Wednesday, June 22, 2011


The AIG School Of Finance
I like to read the column in the weekend version of our local paper that highlights the funniest jokes from a variety of late night comedians.  It is always good for a laugh.  There is something else that always makes me laugh.  It is the assertion by financial analysts when they say the market just has to be headed higher since we only had the last market bottom as recently as 2009!  Sounds to me like these people went to the AIG school of finance.

That is like saying you have only had one car accident in your whole life, and since it was just last year it is impossible for you to have another one this year!  That was the sort of logic employed by the actuaries at AIG.  The U.S. housing market had trended higher for decades.  A drop in the housing market was all but impossible since it had not happened for so long.  Such an event was an outlier, a black swan event that couldn't be predicted.  

Cause and Effect
But, guess what?  If we don't solve the economic issues that caused our problem the last time around, it is not just likely to happen again, it is guaranteed to happen again.  It reminds me of the very definition of insanity - doing the same thing over and over again, each time expecting a different result!  Despite the level of denial, actions do have consequences.  The markets are no different.  Sometimes sooner, sometimes later, mismanagement, just like corruption, takes it's toll and growth becomes stunted.

Clearly, these are the same people who think the markets are some random event.  To them there is no trend, or pattern.  They see no discernible cause and effect.  There is no logical explanation for what happens.  After all, if everything is random, then clearly, there is no accountability.  Sounds like the case, or lack of it, for global warming.  We can't hold industry and consumers accountable and demand they change their ways since the disappearance of the ice cap at the north pole is merely some random event.

Actions and Consequences
To think that our problems were not of our own doing does not change the fact we actually do have to do something to fix the situation.  The idea that if we ignore it long enough, it will just go away, is irresponsible and just plain wrong.  I raised my own children to understand that actions have consequences.  I know the rich and powerful have grown to believe they are above the law, and therefore beyond any consequences stemming from their actions.  Those would be dangerous assumptions.  I believe that if I do wrong by someone, the consequences I later face may not necessarily directly involve the person whom I had wronged.
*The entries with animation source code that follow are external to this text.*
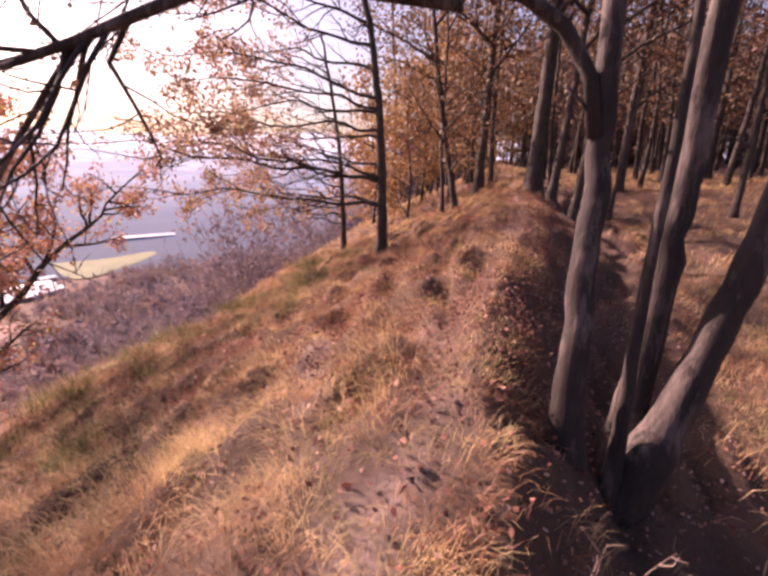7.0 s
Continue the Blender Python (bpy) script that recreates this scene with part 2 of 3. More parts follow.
def land(x, y):
    x, y = np.asarray(x, float), np.asarray(y, float)
    cx, cz = crest(y)
    d = cx - x  # to the valley side
    e = -d
    left = np.interp(y, [-5, 4, 7, 10, 14, 19, 24, 40], [0.62, 0.62, 0.6, 0.56, 0.44, 0.42, 0.42, 0.46])
    dl = np.clip(d, 0, None)
    near = left * (np.sqrt(dl ** 2 + 0.3) - 0.548)
    near = near + 0.36 * np.interp(y, [15, 18.5, 26, 32], [0, 1, 1, 0]) * (1 - np.exp(-(dl / 1.5) ** 2))
    brow = np.clip(dl - np.interp(y, [2, 8, 11, 14, 18, 24], [5.4, 6.8, 7.5, 7.2, 7.2, 8.0]), 0, None)
    near = near + 0.62 * (np.sqrt(brow ** 2 + 1.5) - 1.225)
    zl = cz - near
    zl = VALLEY + (np.sqrt((zl - VALLEY) ** 2 + 9) + (zl - VALLEY)) / 2  # runs out on the valley floor
    el = np.clip(e - np.interp(y, [1, 2, 3.6, 5, 7, 9.4, 10.4, 11.5, 12.6, 14], [0.0, 0.22, 0.22, 0.3, 0.45, 0.3, 0.08, 0.0, 0.0, 0.0]), 0, None)
    deep = np.interp(y, [-5, 1.5, 3, 5, 8, 11, 14, 18, 26], [1.15, 1.1, 0.9, 1.0, 1.08, 1.15, 1.0, 0.65, 0.4])
    bank = deep * (1 - np.exp(-(el / 0.75) ** 1.6))
    up = np.clip(e - 2.6, 0, None)
    rise = np.interp(y, [-5, 8, 16, 30], [0.17, 0.17, 0.11, 0.05])
    zr = cz - bank + rise * 16 * np.tanh(up / 16)
    z = np.where(d > 0, zl, zr)
    # the worn step in the bank where the path climbs
    step = 1 / (1 + np.exp(-np.clip((2.93 + 0.9 * (e - 0.35) - y) / 0.05, -40, 40)))
    z = z - 0.34 * step * np.clip((e + 0.4) / 0.6, 0, 1) ** 1.2 * np.exp(-np.clip((e - 0.4) / 0.78, 0, None) ** 4) * np.clip((y - 0.5) / 1.5, 0, 1)
    rough = sheet(x * 1.8, y * 1.8, 3) * 0.12 + sheet(x * 4.2, y * 4.2, 5) * 0.04 + (mounds(x, y) - 0.4) * np.where(d < -2.2, 0.08, np.interp(y, [3, 5, 9, 11.5], [0.24, 0.15, 0.15, 0.26]) * np.clip(np.interp(y, [9, 11], [0.45, 0.7]) + np.abs(d) * 0.4, 0, 1)) * np.clip(1.3 - np.abs(d) / 14, 0, 1)
    calm = np.clip(np.abs(d) / 0.6, 0.25, 1)
    z = z - np.interp(y, [3, 5, 10, 11.5, 15, 18], [0.0, 0.06, 0.07, 0.13, 0.12, 0.0]) * tracks(x, y)[0] - np.interp(y, [9, 11.5], [0.02, 0.07]) * tracks(x, y)[1]  # worn ruts
    z = z - 0.32 * np.exp(-((x + 3.2) ** 2 + (y - 11.0) ** 2) / 1.6)  # the dip round the oak's foot
    return z + rough * calm + sheet(x * 0.25, y * 0.25, 9) * np.clip((dl - 10) / 20, 0, 1) * np.clip((85 - dl) / 25, 0, 1) * 1.5


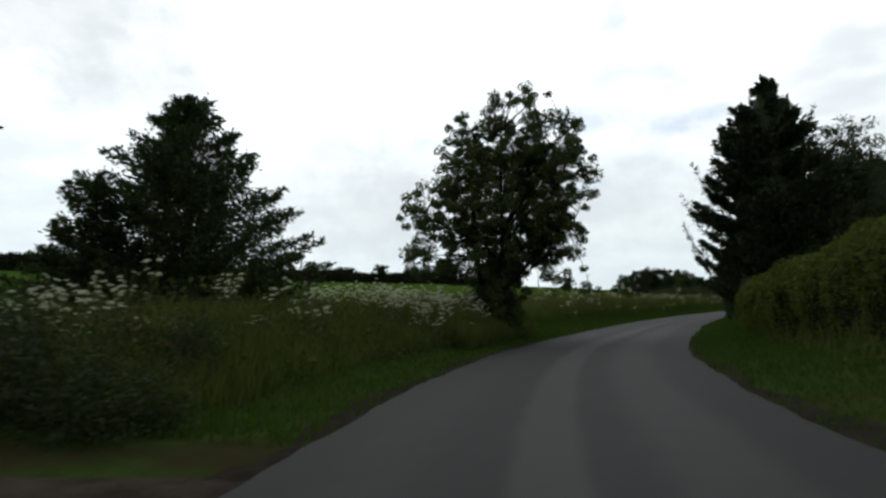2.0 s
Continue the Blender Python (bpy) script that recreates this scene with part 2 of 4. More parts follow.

Be careful who you trust with your money - especially your life savings.  Stupid excuses, denial, lack of accountability, failure to learn from mistakes, unwillingness to face consequences - clearly this is an industry, one even supported by our politicians, that should be asking itself why anybody in their right mind would want to have anything to do with any part of it.  I don`t find it surprising so many people want nothing to do with the stock markets.  They are voting with their feet, and vowing never to return.

A Better Method
Myself, I think that is a little extreme.  Instead, we need to make people accountable.  Together, we need to work on new win-win solutions in place of the old win-lose approaches.  We need education to replace misinformation, but when I hear that we can't be headed into a recession because we just had one, it makes me stop and say, "Really!?!"

Have you heard any financial/economic stories in the media that were so ridiculous they made you laugh?     


  1. This is an interesting blog Ian !

    Just one question, do you follow the 200 day moving average technique you talk about on this blog? What is the advanced model version?


  2. @Anonymous:

    Thanks for the question. I suggest the 200-day moving average technique for people who want to spend a minimum amount of time on their portfolio and still outperform the market longer term. Myself, I would never hold an equity which is below it's 200-day moving average. The advanced method is the one I use for my own portfolio which uses technical signals, leverage, and inverse Exchange Traded Funds (ETF's) to take advantage of price corrections in addition to what would typically be classified as Growth At A Reasonable Price (GAARP).